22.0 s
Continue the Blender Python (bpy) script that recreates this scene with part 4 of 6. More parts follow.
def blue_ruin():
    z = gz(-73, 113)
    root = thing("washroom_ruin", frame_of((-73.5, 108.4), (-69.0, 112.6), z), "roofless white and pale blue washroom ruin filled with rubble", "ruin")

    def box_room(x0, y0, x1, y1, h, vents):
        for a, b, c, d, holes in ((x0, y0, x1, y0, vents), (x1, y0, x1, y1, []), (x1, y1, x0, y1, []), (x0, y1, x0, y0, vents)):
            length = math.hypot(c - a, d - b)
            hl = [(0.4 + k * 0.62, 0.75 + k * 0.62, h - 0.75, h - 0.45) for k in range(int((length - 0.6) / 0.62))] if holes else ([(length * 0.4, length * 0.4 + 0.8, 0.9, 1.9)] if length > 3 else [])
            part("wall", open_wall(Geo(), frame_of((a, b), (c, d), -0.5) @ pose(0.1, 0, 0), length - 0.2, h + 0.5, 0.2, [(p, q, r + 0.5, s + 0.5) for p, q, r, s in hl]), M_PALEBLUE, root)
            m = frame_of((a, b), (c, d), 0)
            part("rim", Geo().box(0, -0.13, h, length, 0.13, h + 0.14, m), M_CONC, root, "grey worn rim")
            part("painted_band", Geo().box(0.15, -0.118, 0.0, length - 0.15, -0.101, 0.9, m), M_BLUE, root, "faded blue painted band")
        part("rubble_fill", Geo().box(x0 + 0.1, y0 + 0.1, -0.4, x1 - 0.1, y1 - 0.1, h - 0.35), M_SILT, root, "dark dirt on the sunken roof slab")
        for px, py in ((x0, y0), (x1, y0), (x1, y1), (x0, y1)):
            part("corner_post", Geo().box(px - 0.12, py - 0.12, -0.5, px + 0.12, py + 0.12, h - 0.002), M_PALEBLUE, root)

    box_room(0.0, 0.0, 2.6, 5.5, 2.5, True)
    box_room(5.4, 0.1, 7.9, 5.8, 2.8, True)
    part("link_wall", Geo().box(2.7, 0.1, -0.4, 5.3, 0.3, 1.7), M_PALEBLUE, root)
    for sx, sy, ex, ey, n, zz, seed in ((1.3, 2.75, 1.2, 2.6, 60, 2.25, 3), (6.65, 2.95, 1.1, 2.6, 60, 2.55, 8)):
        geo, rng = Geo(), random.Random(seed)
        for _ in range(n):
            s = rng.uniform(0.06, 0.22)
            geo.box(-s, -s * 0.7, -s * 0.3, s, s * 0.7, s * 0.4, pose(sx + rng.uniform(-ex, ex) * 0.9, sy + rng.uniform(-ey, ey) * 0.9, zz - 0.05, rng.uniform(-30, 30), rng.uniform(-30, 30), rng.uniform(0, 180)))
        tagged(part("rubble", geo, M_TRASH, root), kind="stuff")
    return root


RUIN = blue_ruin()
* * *
Written request:
Begin with the first line of the listing and copy exactly through the line that contains "0.002), M_PALEBLUE, root)", please, keeping both ends and leaving out everything after.

Answer for this exercise:
22.0 s
Continue the Blender Python (bpy) script that recreates this scene with part 4 of 6. More parts follow.
def blue_ruin():
    z = gz(-73, 113)
    root = thing("washroom_ruin", frame_of((-73.5, 108.4), (-69.0, 112.6), z), "roofless white and pale blue washroom ruin filled with rubble", "ruin")

    def box_room(x0, y0, x1, y1, h, vents):
        for a, b, c, d, holes in ((x0, y0, x1, y0, vents), (x1, y0, x1, y1, []), (x1, y1, x0, y1, []), (x0, y1, x0, y0, vents)):
            length = math.hypot(c - a, d - b)
            hl = [(0.4 + k * 0.62, 0.75 + k * 0.62, h - 0.75, h - 0.45) for k in range(int((length - 0.6) / 0.62))] if holes else ([(length * 0.4, length * 0.4 + 0.8, 0.9, 1.9)] if length > 3 else [])
            part("wall", open_wall(Geo(), frame_of((a, b), (c, d), -0.5) @ pose(0.1, 0, 0), length - 0.2, h + 0.5, 0.2, [(p, q, r + 0.5, s + 0.5) for p, q, r, s in hl]), M_PALEBLUE, root)
            m = frame_of((a, b), (c, d), 0)
            part("rim", Geo().box(0, -0.13, h, length, 0.13, h + 0.14, m), M_CONC, root, "grey worn rim")
            part("painted_band", Geo().box(0.15, -0.118, 0.0, length - 0.15, -0.101, 0.9, m), M_BLUE, root, "faded blue painted band")
        part("rubble_fill", Geo().box(x0 + 0.1, y0 + 0.1, -0.4, x1 - 0.1, y1 - 0.1, h - 0.35), M_SILT, root, "dark dirt on the sunken roof slab")
        for px, py in ((x0, y0), (x1, y0), (x1, y1), (x0, y1)):
            part("corner_post", Geo().box(px - 0.12, py - 0.12, -0.5, px + 0.12, py + 0.12, h - 0.002), M_PALEBLUE, root)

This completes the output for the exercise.